> Exercise
Without the pictures, print the lines running from the beginning of the material to the line containing "radians(degrees), 0.01, 5000", both ends included.

--------------------

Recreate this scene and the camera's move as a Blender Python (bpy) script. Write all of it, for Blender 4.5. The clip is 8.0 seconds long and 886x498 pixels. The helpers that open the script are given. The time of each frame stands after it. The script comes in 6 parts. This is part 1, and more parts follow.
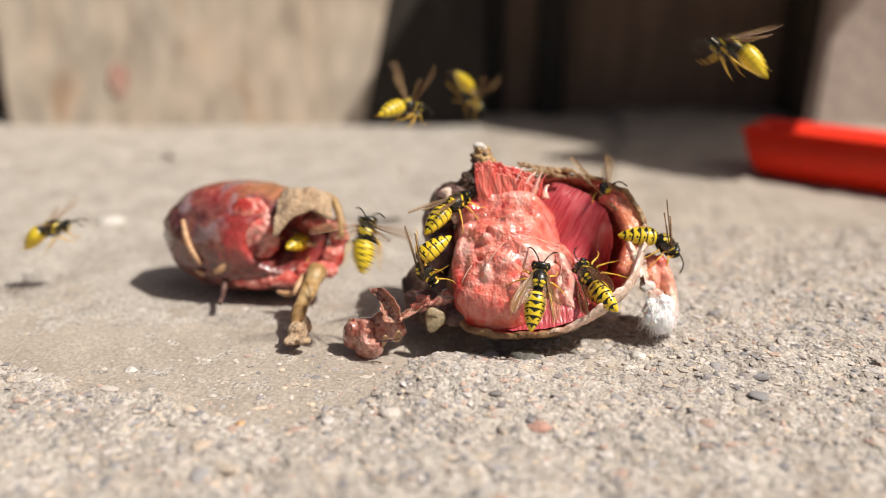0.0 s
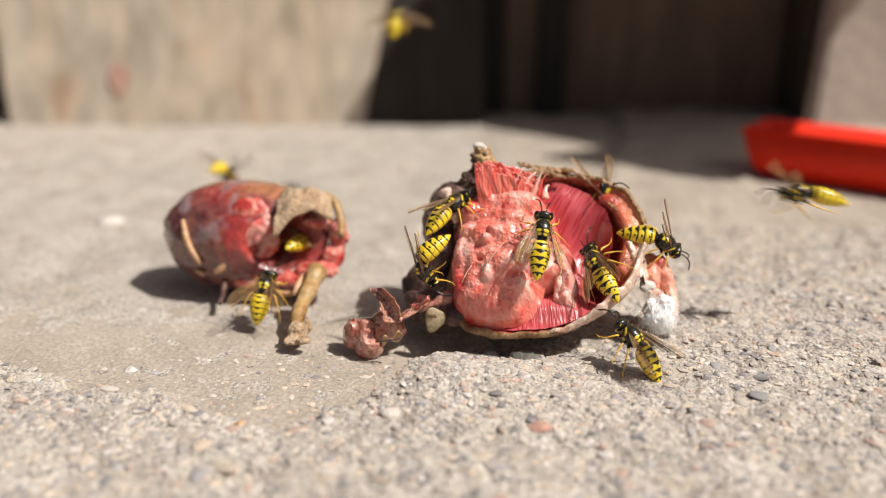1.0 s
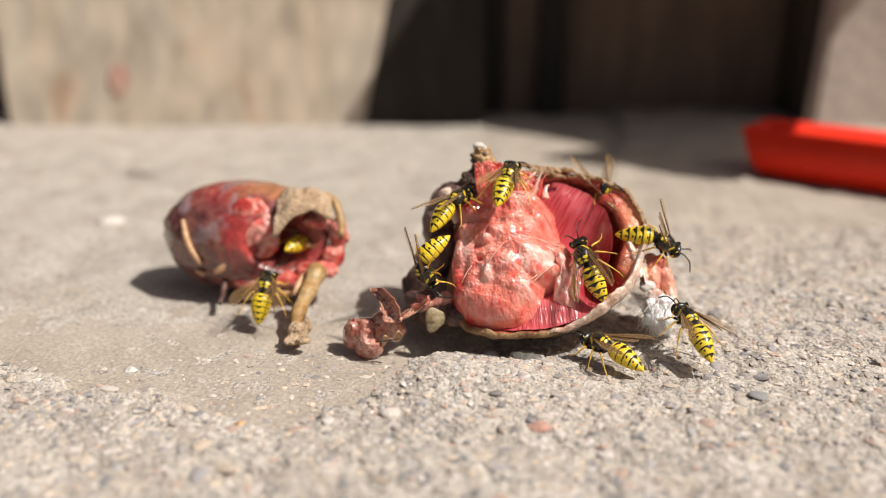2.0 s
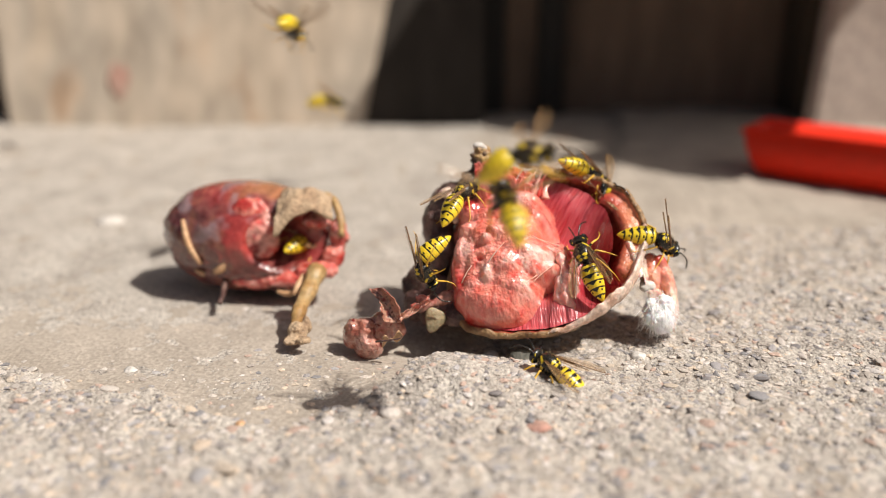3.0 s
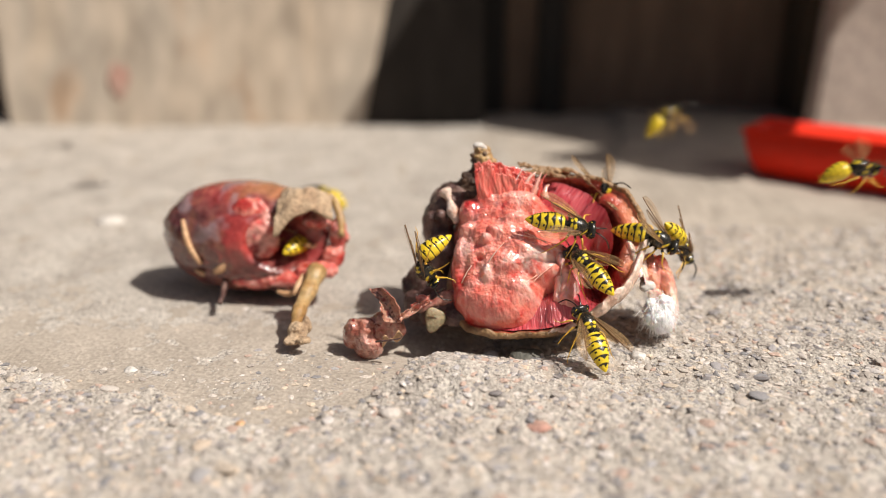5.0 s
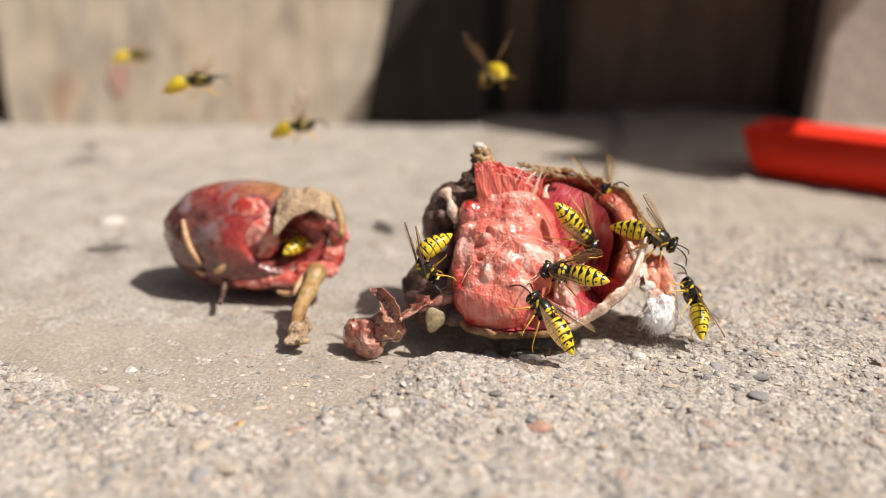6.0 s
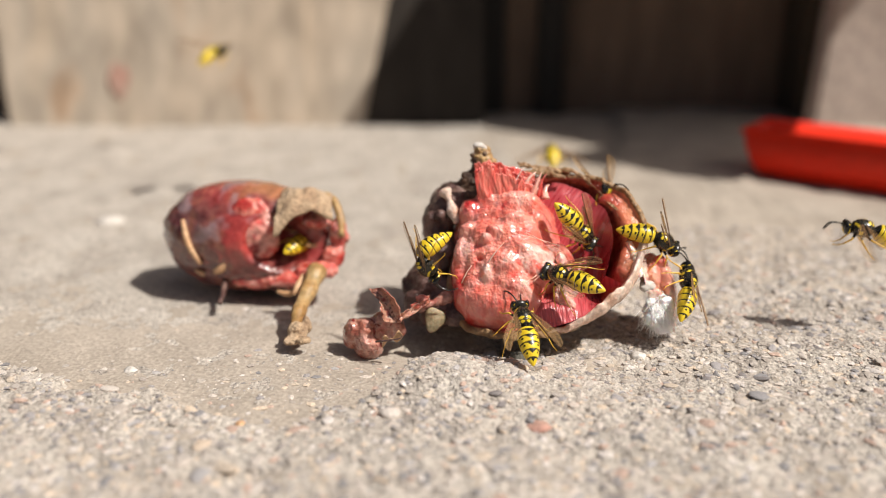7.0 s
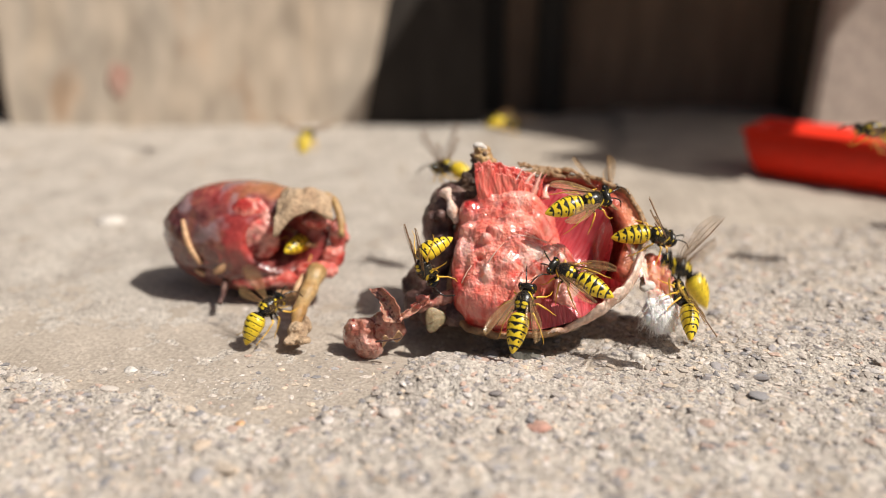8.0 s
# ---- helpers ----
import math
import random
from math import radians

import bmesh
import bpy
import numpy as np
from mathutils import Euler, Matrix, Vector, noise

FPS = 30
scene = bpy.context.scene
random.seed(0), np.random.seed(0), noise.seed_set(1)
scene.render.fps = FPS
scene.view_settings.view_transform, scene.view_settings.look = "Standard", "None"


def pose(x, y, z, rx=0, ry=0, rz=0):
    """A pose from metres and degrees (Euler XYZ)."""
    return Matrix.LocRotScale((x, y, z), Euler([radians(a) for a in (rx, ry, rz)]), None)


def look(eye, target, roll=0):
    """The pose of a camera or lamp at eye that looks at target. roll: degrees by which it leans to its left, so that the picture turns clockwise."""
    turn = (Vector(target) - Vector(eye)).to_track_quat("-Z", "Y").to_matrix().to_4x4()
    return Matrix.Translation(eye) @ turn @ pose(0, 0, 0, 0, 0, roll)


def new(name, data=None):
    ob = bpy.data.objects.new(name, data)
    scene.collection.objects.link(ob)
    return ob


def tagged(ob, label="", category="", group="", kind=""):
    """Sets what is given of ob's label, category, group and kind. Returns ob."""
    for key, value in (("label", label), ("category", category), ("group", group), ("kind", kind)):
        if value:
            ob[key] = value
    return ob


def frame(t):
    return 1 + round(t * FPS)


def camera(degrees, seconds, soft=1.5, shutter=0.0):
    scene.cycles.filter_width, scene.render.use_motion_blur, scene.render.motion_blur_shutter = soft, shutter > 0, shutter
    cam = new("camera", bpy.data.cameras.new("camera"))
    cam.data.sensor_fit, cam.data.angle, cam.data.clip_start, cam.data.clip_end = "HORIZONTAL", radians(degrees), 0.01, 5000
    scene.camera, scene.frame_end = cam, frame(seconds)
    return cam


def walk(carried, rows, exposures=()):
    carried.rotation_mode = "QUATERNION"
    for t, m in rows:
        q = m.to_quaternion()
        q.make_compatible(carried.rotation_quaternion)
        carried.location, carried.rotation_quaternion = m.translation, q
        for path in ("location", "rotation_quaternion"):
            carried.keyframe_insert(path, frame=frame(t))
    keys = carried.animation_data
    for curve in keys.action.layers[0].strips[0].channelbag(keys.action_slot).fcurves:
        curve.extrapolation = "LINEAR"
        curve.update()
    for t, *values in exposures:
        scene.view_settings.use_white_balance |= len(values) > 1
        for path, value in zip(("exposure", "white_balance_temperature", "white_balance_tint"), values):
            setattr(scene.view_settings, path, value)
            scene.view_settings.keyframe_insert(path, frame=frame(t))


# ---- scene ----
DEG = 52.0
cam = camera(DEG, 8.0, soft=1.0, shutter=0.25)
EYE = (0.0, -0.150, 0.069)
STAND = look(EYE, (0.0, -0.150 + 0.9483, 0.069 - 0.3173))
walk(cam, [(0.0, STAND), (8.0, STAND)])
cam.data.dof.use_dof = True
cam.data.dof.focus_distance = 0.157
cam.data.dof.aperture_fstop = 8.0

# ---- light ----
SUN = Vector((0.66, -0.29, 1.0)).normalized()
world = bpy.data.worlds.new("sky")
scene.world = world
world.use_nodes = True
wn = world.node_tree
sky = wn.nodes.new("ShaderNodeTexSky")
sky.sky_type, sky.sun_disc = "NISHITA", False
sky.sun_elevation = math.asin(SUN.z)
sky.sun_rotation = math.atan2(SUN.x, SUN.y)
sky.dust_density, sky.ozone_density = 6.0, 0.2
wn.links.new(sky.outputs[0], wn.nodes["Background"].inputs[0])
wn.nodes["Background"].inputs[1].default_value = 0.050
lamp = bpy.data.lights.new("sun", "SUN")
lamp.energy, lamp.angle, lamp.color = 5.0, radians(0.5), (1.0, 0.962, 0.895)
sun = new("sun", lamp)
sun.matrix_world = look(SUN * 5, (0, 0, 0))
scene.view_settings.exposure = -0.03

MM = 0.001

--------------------

> Written answer
Recreate this scene and the camera's move as a Blender Python (bpy) script. Write all of it, for Blender 4.5. The clip is 8.0 seconds long and 886x498 pixels. The helpers that open the script are given. The time of each frame stands after it. The script comes in 6 parts. This is part 1, and more parts follow.
0.0 s
1.0 s
2.0 s
3.0 s
5.0 s
6.0 s
7.0 s
8.0 s
# ---- helpers ----
import math
import random
from math import radians

import bmesh
import bpy
import numpy as np
from mathutils import Euler, Matrix, Vector, noise

FPS = 30
scene = bpy.context.scene
random.seed(0), np.random.seed(0), noise.seed_set(1)
scene.render.fps = FPS
scene.view_settings.view_transform, scene.view_settings.look = "Standard", "None"


def pose(x, y, z, rx=0, ry=0, rz=0):
    """A pose from metres and degrees (Euler XYZ)."""
    return Matrix.LocRotScale((x, y, z), Euler([radians(a) for a in (rx, ry, rz)]), None)


def look(eye, target, roll=0):
    """The pose of a camera or lamp at eye that looks at target. roll: degrees by which it leans to its left, so that the picture turns clockwise."""
    turn = (Vector(target) - Vector(eye)).to_track_quat("-Z", "Y").to_matrix().to_4x4()
    return Matrix.Translation(eye) @ turn @ pose(0, 0, 0, 0, 0, roll)


def new(name, data=None):
    ob = bpy.data.objects.new(name, data)
    scene.collection.objects.link(ob)
    return ob


def tagged(ob, label="", category="", group="", kind=""):
    """Sets what is given of ob's label, category, group and kind. Returns ob."""
    for key, value in (("label", label), ("category", category), ("group", group), ("kind", kind)):
        if value:
            ob[key] = value
    return ob


def frame(t):
    return 1 + round(t * FPS)


def camera(degrees, seconds, soft=1.5, shutter=0.0):
    scene.cycles.filter_width, scene.render.use_motion_blur, scene.render.motion_blur_shutter = soft, shutter > 0, shutter
    cam = new("camera", bpy.data.cameras.new("camera"))
    cam.data.sensor_fit, cam.data.angle, cam.data.clip_start, cam.data.clip_end = "HORIZONTAL", radians(degrees), 0.01, 5000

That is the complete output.